Set exercise
Return every line below as is, leaving out the pictures.

** Start **

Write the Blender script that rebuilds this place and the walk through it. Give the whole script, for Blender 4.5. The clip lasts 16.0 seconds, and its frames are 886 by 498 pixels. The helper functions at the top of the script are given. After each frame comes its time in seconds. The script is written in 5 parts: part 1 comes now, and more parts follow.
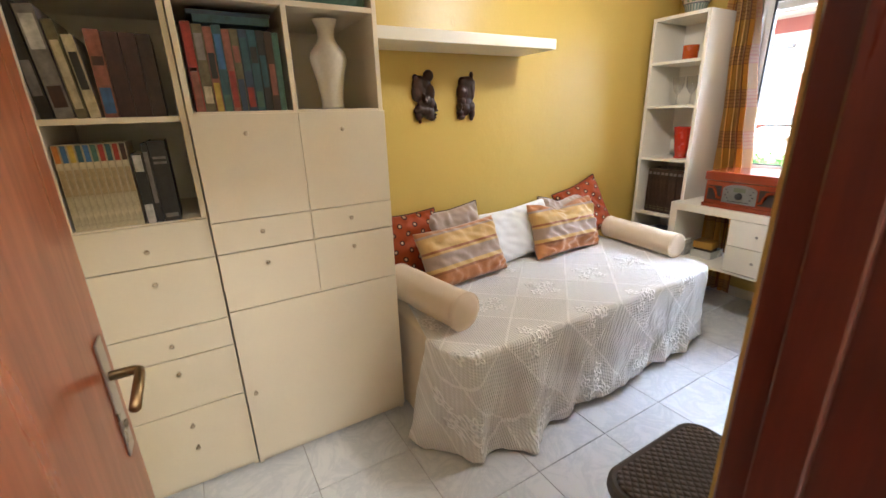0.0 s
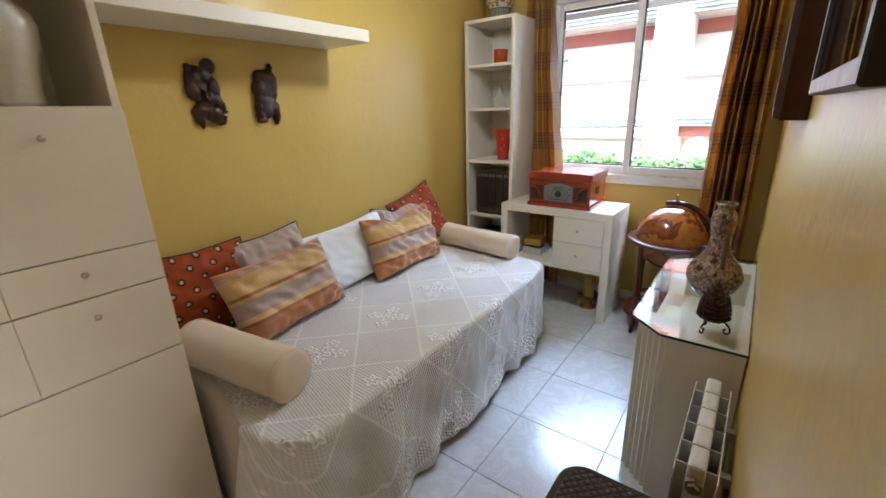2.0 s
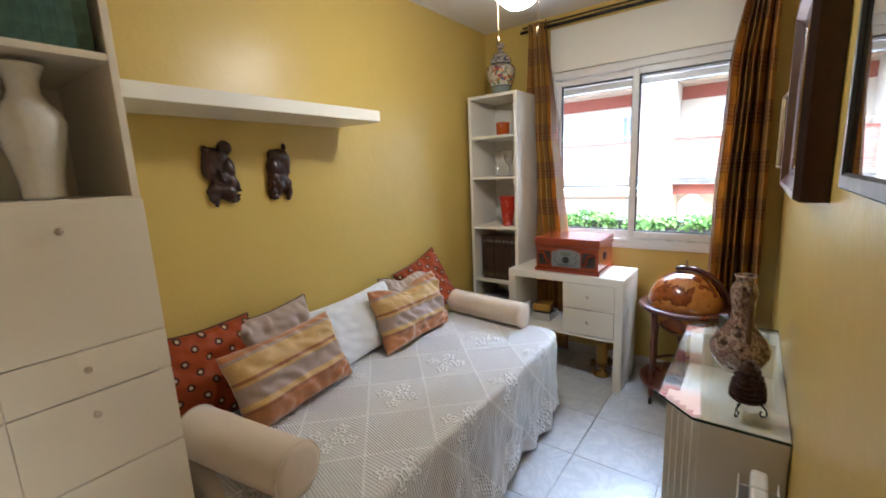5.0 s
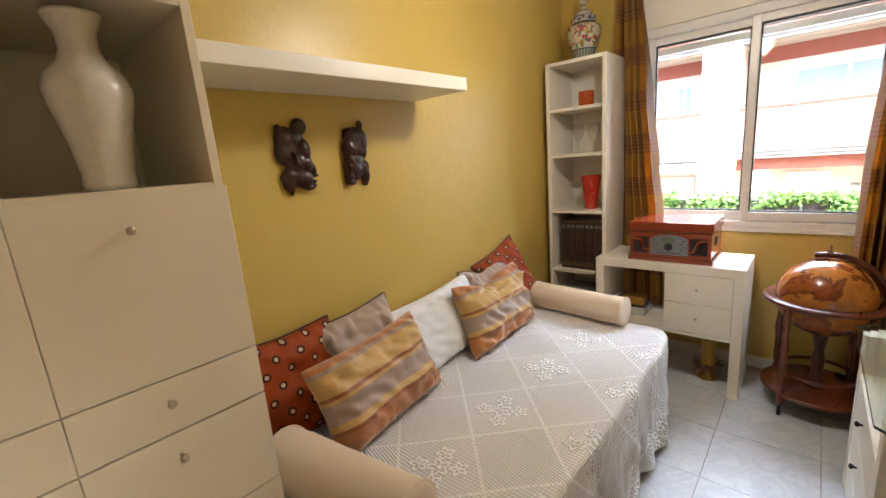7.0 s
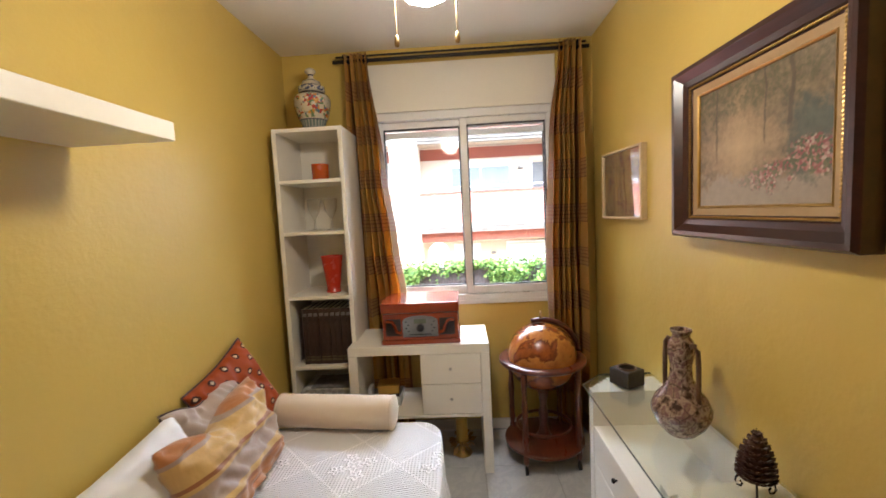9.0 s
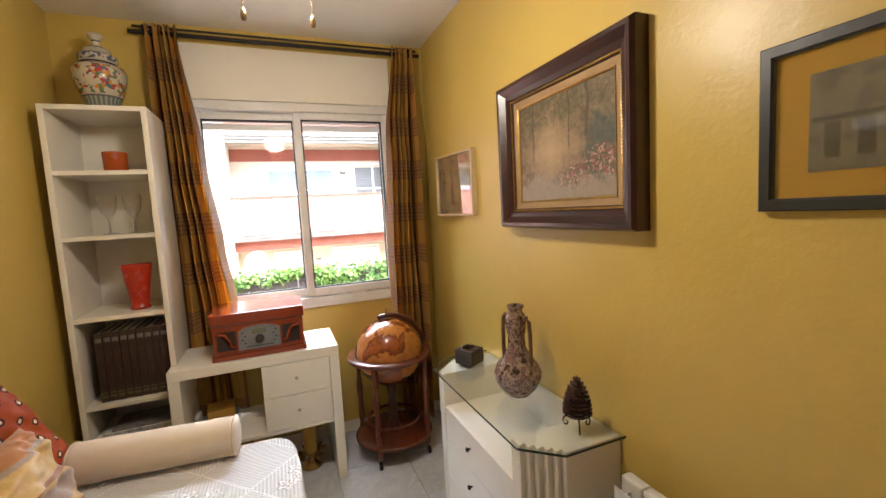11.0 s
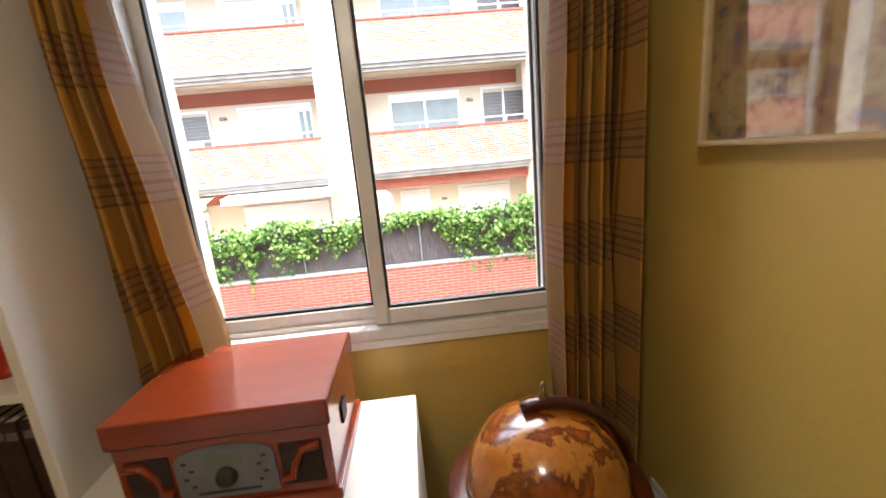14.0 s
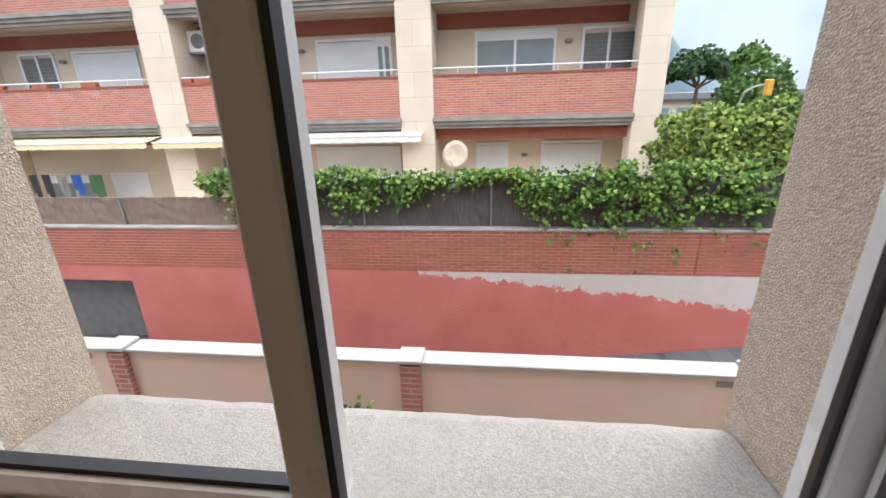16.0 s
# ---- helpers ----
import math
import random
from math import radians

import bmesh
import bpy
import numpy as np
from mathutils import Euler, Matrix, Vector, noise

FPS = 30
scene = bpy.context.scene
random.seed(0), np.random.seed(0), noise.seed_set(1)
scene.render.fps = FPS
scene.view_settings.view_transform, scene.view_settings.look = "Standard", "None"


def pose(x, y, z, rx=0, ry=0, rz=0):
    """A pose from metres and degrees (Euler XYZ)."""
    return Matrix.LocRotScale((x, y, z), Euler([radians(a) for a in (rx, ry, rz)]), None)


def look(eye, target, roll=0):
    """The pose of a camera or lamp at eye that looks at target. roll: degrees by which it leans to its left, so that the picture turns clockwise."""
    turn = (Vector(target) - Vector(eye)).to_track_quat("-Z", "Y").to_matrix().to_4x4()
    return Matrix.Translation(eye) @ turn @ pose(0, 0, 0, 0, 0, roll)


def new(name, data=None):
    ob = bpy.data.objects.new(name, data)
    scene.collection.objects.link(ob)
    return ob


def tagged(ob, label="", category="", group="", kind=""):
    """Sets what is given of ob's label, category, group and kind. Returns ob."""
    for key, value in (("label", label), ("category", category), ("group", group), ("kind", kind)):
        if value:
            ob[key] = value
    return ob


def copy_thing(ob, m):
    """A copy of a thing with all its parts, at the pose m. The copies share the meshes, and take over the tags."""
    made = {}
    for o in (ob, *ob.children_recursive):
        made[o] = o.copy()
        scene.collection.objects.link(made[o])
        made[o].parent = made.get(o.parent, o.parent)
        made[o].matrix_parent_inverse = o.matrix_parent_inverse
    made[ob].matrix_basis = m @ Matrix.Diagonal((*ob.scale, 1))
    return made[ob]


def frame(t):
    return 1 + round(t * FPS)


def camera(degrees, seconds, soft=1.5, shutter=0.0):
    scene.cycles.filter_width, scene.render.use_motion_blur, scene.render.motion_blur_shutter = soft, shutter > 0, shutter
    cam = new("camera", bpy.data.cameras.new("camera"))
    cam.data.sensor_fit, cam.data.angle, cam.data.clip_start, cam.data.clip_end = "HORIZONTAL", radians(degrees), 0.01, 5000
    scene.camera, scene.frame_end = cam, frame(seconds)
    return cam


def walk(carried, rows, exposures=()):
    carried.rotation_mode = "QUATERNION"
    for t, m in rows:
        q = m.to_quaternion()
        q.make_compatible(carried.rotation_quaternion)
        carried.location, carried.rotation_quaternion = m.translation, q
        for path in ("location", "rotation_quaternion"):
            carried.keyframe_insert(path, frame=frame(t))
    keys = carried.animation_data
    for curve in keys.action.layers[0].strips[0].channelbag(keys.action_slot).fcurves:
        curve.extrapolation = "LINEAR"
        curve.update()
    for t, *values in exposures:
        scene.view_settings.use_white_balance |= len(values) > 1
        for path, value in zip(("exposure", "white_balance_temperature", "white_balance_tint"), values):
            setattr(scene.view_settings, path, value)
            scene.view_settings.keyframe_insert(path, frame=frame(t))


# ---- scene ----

** End **

Result
Write the Blender script that rebuilds this place and the walk through it. Give the whole script, for Blender 4.5. The clip lasts 16.0 seconds, and its frames are 886 by 498 pixels. The helper functions at the top of the script are given. After each frame comes its time in seconds. The script is written in 5 parts: part 1 comes now, and more parts follow.
0.0 s
2.0 s
5.0 s
7.0 s
9.0 s
11.0 s
14.0 s
16.0 s
# ---- helpers ----
import math
import random
from math import radians

import bmesh
import bpy
import numpy as np
from mathutils import Euler, Matrix, Vector, noise

FPS = 30
scene = bpy.context.scene
random.seed(0), np.random.seed(0), noise.seed_set(1)
scene.render.fps = FPS
scene.view_settings.view_transform, scene.view_settings.look = "Standard", "None"


def pose(x, y, z, rx=0, ry=0, rz=0):
    """A pose from metres and degrees (Euler XYZ)."""
    return Matrix.LocRotScale((x, y, z), Euler([radians(a) for a in (rx, ry, rz)]), None)


def look(eye, target, roll=0):
    """The pose of a camera or lamp at eye that looks at target. roll: degrees by which it leans to its left, so that the picture turns clockwise."""
    turn = (Vector(target) - Vector(eye)).to_track_quat("-Z", "Y").to_matrix().to_4x4()
    return Matrix.Translation(eye) @ turn @ pose(0, 0, 0, 0, 0, roll)


def new(name, data=None):
    ob = bpy.data.objects.new(name, data)
    scene.collection.objects.link(ob)
    return ob


def tagged(ob, label="", category="", group="", kind=""):
    """Sets what is given of ob's label, category, group and kind. Returns ob."""
    for key, value in (("label", label), ("category", category), ("group", group), ("kind", kind)):
        if value:
            ob[key] = value
    return ob


def copy_thing(ob, m):
    """A copy of a thing with all its parts, at the pose m. The copies share the meshes, and take over the tags."""
    made = {}
    for o in (ob, *ob.children_recursive):
        made[o] = o.copy()
        scene.collection.objects.link(made[o])
        made[o].parent = made.get(o.parent, o.parent)
        made[o].matrix_parent_inverse = o.matrix_parent_inverse
    made[ob].matrix_basis = m @ Matrix.Diagonal((*ob.scale, 1))
    return made[ob]


def frame(t):
    return 1 + round(t * FPS)


def camera(degrees, seconds, soft=1.5, shutter=0.0):
    scene.cycles.filter_width, scene.render.use_motion_blur, scene.render.motion_blur_shutter = soft, shutter > 0, shutter
    cam = new("camera", bpy.data.cameras.new("camera"))
    cam.data.sensor_fit, cam.data.angle, cam.data.clip_start, cam.data.clip_end = "HORIZONTAL", radians(degrees), 0.01, 5000
    scene.camera, scene.frame_end = cam, frame(seconds)
    return cam


def walk(carried, rows, exposures=()):
    carried.rotation_mode = "QUATERNION"
    for t, m in rows:
        q = m.to_quaternion()
        q.make_compatible(carried.rotation_quaternion)
        carried.location, carried.rotation_quaternion = m.translation, q
        for path in ("location", "rotation_quaternion"):
            carried.keyframe_insert(path, frame=frame(t))
    keys = carried.animation_data
    for curve in keys.action.layers[0].strips[0].channelbag(keys.action_slot).fcurves:
        curve.extrapolation = "LINEAR"
        curve.update()
    for t, *values in exposures:
        scene.view_settings.use_white_balance |= len(values) > 1
        for path, value in zip(("exposure", "white_balance_temperature", "white_balance_tint"), values):
            setattr(scene.view_settings, path, value)
            scene.view_settings.keyframe_insert(path, frame=frame(t))


# ---- scene ----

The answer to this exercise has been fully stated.